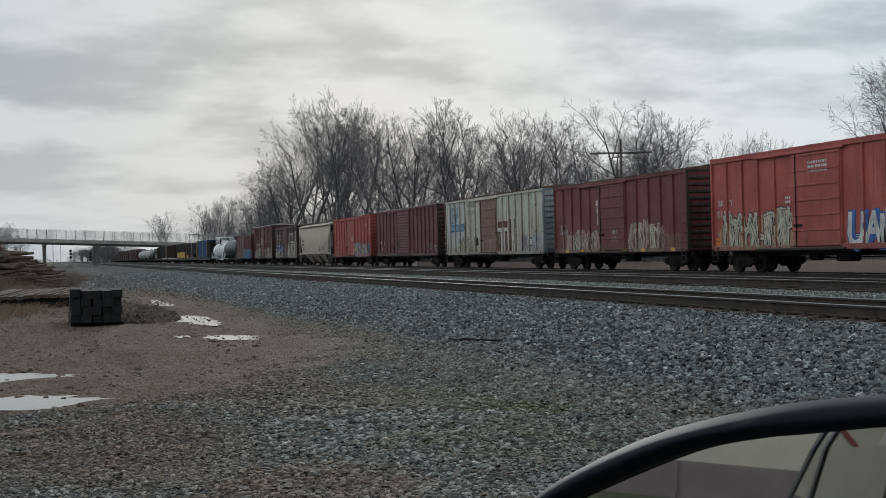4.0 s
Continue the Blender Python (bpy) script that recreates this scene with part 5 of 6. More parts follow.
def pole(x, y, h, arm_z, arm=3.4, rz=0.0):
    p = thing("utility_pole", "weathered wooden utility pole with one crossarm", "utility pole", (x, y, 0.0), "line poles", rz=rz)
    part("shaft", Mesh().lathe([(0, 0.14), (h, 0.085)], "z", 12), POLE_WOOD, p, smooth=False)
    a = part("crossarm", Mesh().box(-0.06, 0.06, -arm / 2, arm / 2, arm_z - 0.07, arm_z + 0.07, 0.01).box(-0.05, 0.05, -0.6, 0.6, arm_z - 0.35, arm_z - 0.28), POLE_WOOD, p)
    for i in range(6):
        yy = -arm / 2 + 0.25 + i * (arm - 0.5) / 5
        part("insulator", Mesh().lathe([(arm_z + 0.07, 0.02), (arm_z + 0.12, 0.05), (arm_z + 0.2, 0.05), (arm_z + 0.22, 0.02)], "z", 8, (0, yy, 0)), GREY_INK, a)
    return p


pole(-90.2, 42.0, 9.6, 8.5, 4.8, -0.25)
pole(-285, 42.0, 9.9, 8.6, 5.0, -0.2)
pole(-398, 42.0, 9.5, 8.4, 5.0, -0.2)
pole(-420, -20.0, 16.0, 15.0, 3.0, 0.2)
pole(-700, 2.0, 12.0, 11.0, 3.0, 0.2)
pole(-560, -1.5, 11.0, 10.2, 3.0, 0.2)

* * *

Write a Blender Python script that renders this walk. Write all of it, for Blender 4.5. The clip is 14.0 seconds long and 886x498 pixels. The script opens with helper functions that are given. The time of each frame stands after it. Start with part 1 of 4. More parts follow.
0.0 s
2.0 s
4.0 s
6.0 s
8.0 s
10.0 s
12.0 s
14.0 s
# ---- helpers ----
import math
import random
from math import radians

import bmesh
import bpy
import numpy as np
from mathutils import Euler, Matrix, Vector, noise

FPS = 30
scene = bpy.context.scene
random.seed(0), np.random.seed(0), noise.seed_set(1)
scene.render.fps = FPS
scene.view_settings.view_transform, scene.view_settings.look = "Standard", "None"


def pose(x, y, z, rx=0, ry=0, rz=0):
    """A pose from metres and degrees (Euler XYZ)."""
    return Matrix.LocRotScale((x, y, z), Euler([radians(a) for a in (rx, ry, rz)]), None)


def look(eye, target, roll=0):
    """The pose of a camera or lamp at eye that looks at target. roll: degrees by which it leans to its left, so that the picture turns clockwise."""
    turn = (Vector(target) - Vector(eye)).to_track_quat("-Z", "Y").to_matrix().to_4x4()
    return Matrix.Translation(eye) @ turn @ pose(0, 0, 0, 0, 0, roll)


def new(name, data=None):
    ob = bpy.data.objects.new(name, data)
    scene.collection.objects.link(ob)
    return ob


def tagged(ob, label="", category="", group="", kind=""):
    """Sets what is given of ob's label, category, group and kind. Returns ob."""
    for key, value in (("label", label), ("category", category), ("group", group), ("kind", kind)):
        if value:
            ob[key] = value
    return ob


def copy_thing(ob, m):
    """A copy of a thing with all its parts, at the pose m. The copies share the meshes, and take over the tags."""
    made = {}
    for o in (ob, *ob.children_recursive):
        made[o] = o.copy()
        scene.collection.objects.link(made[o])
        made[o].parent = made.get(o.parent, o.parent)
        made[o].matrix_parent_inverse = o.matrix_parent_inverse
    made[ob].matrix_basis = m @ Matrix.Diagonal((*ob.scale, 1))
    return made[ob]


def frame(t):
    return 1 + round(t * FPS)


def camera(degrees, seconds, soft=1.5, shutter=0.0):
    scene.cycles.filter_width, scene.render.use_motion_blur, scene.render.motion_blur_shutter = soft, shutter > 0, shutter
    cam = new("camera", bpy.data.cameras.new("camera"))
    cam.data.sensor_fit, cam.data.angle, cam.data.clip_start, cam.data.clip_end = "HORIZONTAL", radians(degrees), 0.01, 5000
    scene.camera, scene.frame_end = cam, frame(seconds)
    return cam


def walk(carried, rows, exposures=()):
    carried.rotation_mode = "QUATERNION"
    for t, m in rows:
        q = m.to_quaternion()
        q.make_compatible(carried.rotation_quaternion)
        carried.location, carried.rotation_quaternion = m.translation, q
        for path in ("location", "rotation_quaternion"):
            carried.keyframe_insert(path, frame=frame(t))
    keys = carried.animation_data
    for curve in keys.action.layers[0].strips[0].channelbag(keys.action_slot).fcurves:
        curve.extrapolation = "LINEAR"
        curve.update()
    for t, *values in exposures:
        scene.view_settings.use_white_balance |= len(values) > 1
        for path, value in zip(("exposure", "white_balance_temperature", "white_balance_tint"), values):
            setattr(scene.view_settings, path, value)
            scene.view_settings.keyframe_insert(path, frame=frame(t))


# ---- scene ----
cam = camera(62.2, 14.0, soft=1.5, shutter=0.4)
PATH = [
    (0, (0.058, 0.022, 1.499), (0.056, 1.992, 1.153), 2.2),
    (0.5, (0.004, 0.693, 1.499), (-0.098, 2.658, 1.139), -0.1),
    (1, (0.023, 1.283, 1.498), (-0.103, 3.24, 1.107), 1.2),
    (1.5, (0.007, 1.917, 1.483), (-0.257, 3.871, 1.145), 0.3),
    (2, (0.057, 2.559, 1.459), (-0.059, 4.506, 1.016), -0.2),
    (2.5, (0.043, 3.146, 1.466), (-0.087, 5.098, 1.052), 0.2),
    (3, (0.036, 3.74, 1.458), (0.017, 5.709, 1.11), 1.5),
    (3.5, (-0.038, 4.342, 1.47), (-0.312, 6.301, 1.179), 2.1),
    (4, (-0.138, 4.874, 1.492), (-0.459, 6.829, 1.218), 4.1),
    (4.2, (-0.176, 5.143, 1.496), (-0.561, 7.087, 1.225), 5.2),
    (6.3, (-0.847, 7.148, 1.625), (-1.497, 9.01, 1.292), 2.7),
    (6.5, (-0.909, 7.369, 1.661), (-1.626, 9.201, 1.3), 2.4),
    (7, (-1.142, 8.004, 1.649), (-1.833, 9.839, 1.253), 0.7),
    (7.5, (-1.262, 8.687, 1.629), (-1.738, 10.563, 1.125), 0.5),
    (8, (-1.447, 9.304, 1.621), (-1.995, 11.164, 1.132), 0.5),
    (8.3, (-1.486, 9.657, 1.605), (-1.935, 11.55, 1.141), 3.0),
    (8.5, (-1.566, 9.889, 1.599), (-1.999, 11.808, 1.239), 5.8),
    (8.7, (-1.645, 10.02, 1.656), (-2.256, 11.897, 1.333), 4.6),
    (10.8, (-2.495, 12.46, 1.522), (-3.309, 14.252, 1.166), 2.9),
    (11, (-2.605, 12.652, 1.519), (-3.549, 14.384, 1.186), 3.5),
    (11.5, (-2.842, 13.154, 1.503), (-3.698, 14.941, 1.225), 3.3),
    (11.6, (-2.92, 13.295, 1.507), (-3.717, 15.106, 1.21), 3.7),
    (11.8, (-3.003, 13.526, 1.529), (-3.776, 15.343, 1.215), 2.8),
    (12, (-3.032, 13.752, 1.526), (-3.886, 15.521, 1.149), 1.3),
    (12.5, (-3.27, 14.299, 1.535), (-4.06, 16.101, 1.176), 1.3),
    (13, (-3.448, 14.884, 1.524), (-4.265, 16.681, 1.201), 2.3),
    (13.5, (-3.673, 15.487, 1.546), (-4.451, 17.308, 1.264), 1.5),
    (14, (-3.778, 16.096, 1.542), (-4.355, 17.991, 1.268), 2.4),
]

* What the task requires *
This exercise asks for the lines from the line with "curve.update()" to the line with "scene.view_settings.keyframe_insert(path, frame=frame(t))", both lines included, set down exactly and with nothing else.

* Written response *
        curve.update()
    for t, *values in exposures:
        scene.view_settings.use_white_balance |= len(values) > 1
        for path, value in zip(("exposure", "white_balance_temperature", "white_balance_tint"), values):
            setattr(scene.view_settings, path, value)
            scene.view_settings.keyframe_insert(path, frame=frame(t))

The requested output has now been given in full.